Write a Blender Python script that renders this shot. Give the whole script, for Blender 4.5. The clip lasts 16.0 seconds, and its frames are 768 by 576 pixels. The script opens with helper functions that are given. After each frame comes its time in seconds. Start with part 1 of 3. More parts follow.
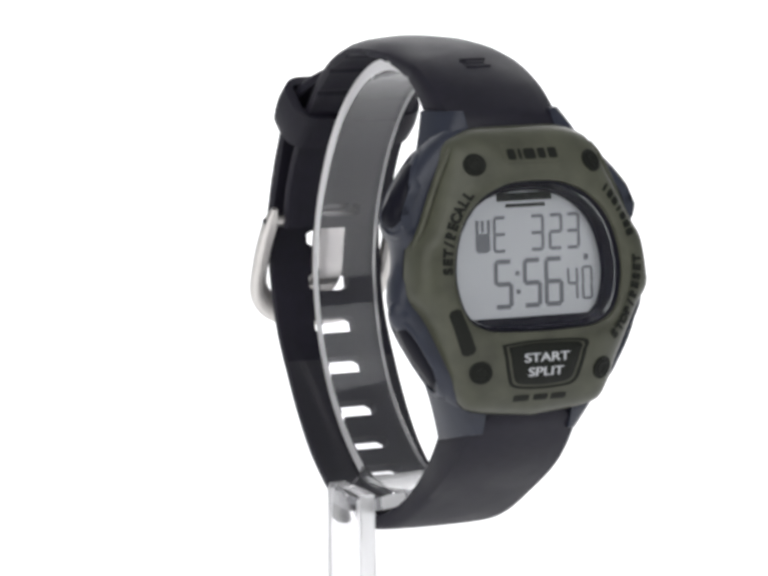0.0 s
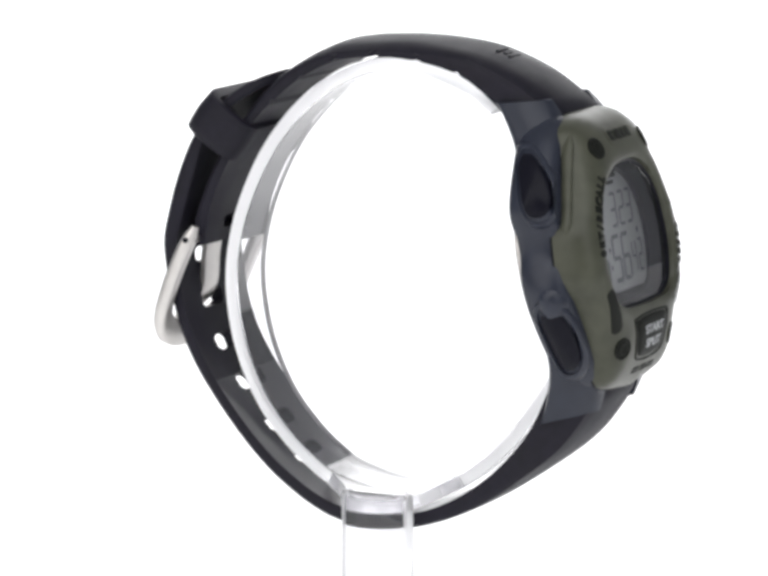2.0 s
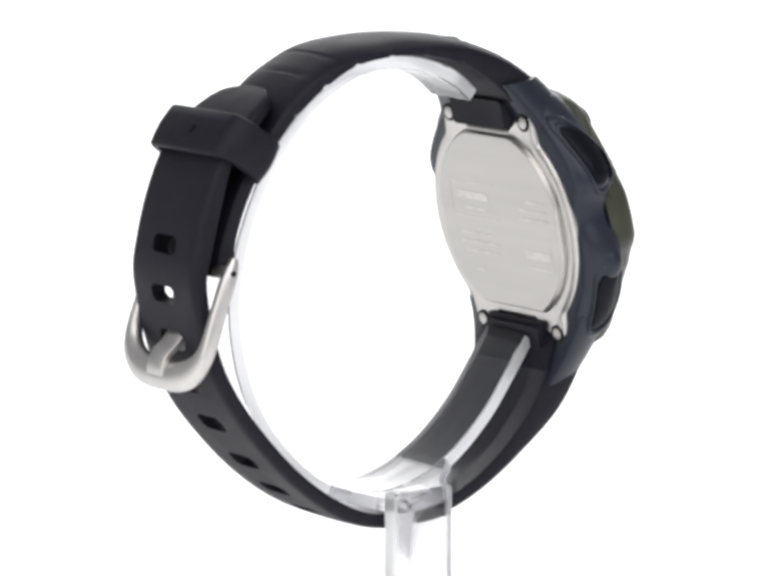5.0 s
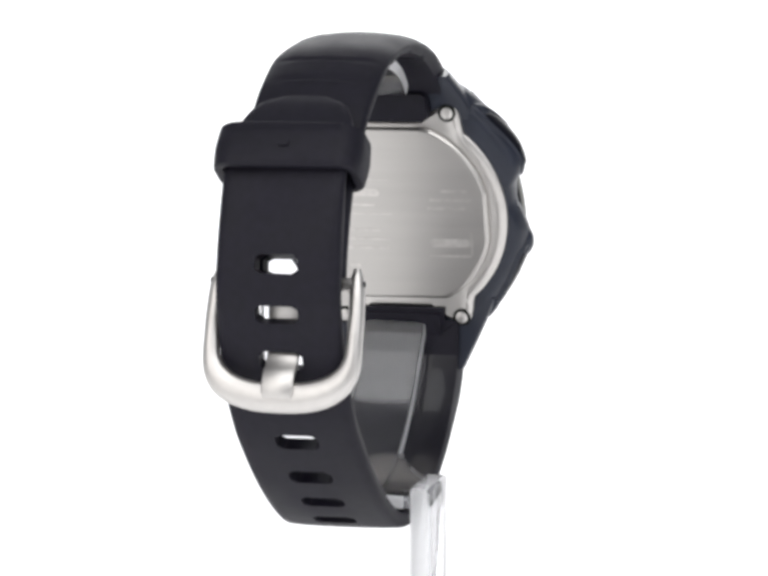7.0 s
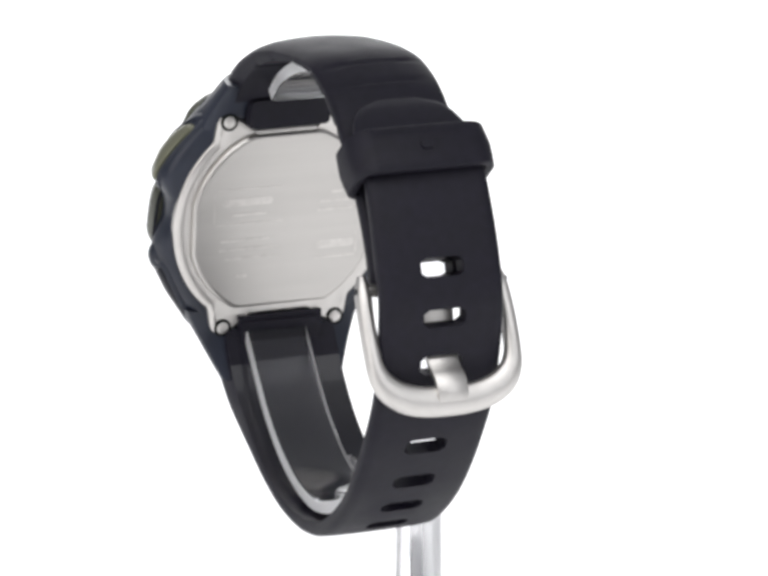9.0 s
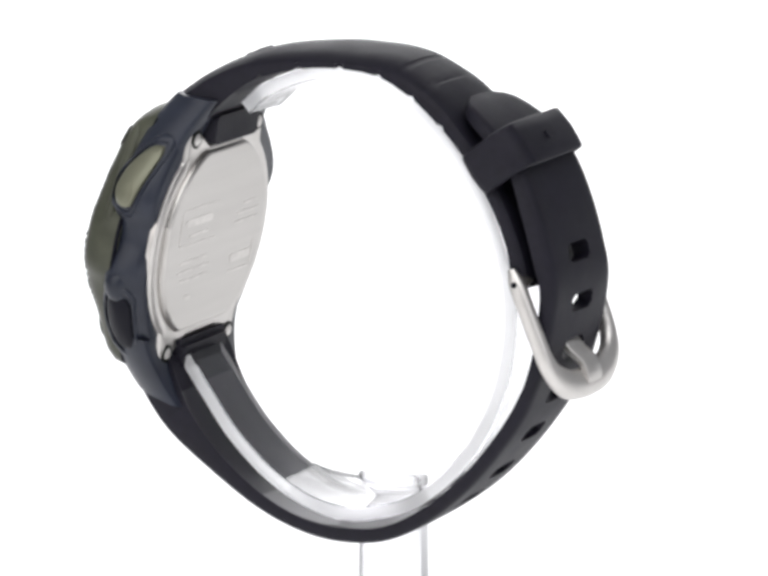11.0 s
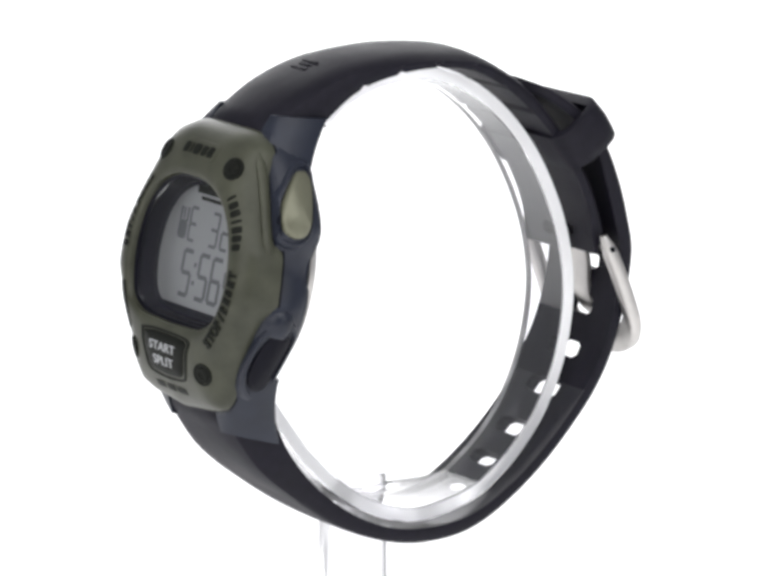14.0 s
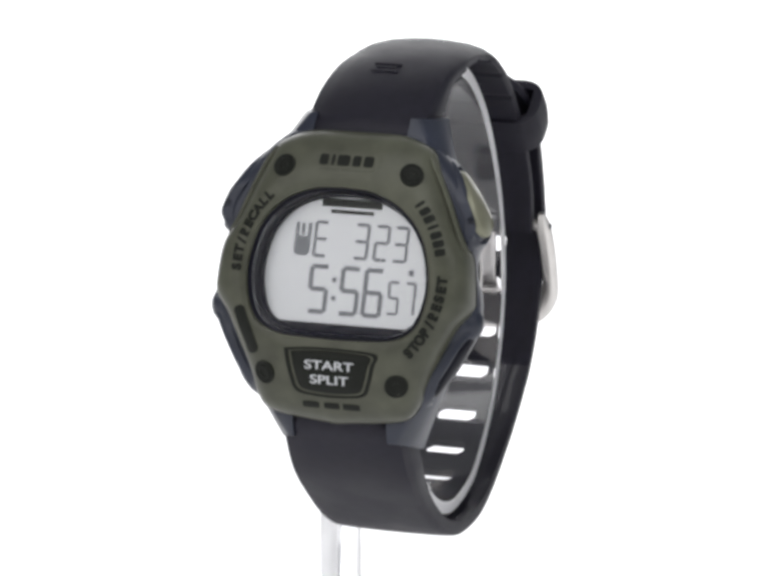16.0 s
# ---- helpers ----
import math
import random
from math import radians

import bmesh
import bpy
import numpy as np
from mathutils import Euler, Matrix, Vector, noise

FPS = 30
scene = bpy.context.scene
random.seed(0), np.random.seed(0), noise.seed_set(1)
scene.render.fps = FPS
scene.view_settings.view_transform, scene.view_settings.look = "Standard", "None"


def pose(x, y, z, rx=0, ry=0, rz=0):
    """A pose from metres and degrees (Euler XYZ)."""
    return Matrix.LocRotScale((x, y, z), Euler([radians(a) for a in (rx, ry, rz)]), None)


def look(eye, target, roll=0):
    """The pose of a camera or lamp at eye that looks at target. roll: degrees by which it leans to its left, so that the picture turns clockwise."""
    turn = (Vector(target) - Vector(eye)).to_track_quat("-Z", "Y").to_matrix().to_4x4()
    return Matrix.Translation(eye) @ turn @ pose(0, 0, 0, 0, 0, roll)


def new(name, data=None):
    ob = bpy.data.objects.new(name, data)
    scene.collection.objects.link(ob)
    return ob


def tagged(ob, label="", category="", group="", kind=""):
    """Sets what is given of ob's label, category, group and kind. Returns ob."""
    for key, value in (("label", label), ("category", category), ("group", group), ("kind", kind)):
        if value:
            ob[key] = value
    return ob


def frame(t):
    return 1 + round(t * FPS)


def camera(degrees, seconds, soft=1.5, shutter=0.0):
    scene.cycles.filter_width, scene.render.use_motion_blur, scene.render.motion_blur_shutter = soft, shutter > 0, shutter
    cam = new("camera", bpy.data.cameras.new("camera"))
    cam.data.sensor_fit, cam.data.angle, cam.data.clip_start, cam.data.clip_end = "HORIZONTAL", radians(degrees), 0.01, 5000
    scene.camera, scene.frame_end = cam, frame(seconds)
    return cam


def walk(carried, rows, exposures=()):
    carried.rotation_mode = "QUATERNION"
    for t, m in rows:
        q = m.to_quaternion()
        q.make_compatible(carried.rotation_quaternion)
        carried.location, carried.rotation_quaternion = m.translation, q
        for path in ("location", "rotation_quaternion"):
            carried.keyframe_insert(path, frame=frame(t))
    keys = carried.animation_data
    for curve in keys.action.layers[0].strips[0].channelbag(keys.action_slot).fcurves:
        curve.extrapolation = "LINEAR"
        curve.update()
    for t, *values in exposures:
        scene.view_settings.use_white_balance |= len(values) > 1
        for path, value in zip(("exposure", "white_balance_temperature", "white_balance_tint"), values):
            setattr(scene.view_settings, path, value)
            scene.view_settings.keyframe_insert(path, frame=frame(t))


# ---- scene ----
———
● **JOB**:
Return the listing above unchanged, apart from dropping its pictures.

● **RESULT OF THE TASK**:
Write a Blender Python script that renders this shot. Give the whole script, for Blender 4.5. The clip lasts 16.0 seconds, and its frames are 768 by 576 pixels. The script opens with helper functions that are given. After each frame comes its time in seconds. Start with part 1 of 3. More parts follow.
0.0 s
2.0 s
5.0 s
7.0 s
9.0 s
11.0 s
14.0 s
16.0 s
# ---- helpers ----
import math
import random
from math import radians

import bmesh
import bpy
import numpy as np
from mathutils import Euler, Matrix, Vector, noise

FPS = 30
scene = bpy.context.scene
random.seed(0), np.random.seed(0), noise.seed_set(1)
scene.render.fps = FPS
scene.view_settings.view_transform, scene.view_settings.look = "Standard", "None"


def pose(x, y, z, rx=0, ry=0, rz=0):
    """A pose from metres and degrees (Euler XYZ)."""
    return Matrix.LocRotScale((x, y, z), Euler([radians(a) for a in (rx, ry, rz)]), None)


def look(eye, target, roll=0):
    """The pose of a camera or lamp at eye that looks at target. roll: degrees by which it leans to its left, so that the picture turns clockwise."""
    turn = (Vector(target) - Vector(eye)).to_track_quat("-Z", "Y").to_matrix().to_4x4()
    return Matrix.Translation(eye) @ turn @ pose(0, 0, 0, 0, 0, roll)


def new(name, data=None):
    ob = bpy.data.objects.new(name, data)
    scene.collection.objects.link(ob)
    return ob


def tagged(ob, label="", category="", group="", kind=""):
    """Sets what is given of ob's label, category, group and kind. Returns ob."""
    for key, value in (("label", label), ("category", category), ("group", group), ("kind", kind)):
        if value:
            ob[key] = value
    return ob


def frame(t):
    return 1 + round(t * FPS)


def camera(degrees, seconds, soft=1.5, shutter=0.0):
    scene.cycles.filter_width, scene.render.use_motion_blur, scene.render.motion_blur_shutter = soft, shutter > 0, shutter
    cam = new("camera", bpy.data.cameras.new("camera"))
    cam.data.sensor_fit, cam.data.angle, cam.data.clip_start, cam.data.clip_end = "HORIZONTAL", radians(degrees), 0.01, 5000
    scene.camera, scene.frame_end = cam, frame(seconds)
    return cam


def walk(carried, rows, exposures=()):
    carried.rotation_mode = "QUATERNION"
    for t, m in rows:
        q = m.to_quaternion()
        q.make_compatible(carried.rotation_quaternion)
        carried.location, carried.rotation_quaternion = m.translation, q
        for path in ("location", "rotation_quaternion"):
            carried.keyframe_insert(path, frame=frame(t))
    keys = carried.animation_data
    for curve in keys.action.layers[0].strips[0].channelbag(keys.action_slot).fcurves:
        curve.extrapolation = "LINEAR"
        curve.update()
    for t, *values in exposures:
        scene.view_settings.use_white_balance |= len(values) > 1
        for path, value in zip(("exposure", "white_balance_temperature", "white_balance_tint"), values):
            setattr(scene.view_settings, path, value)
            scene.view_settings.keyframe_insert(path, frame=frame(t))


# ---- scene ----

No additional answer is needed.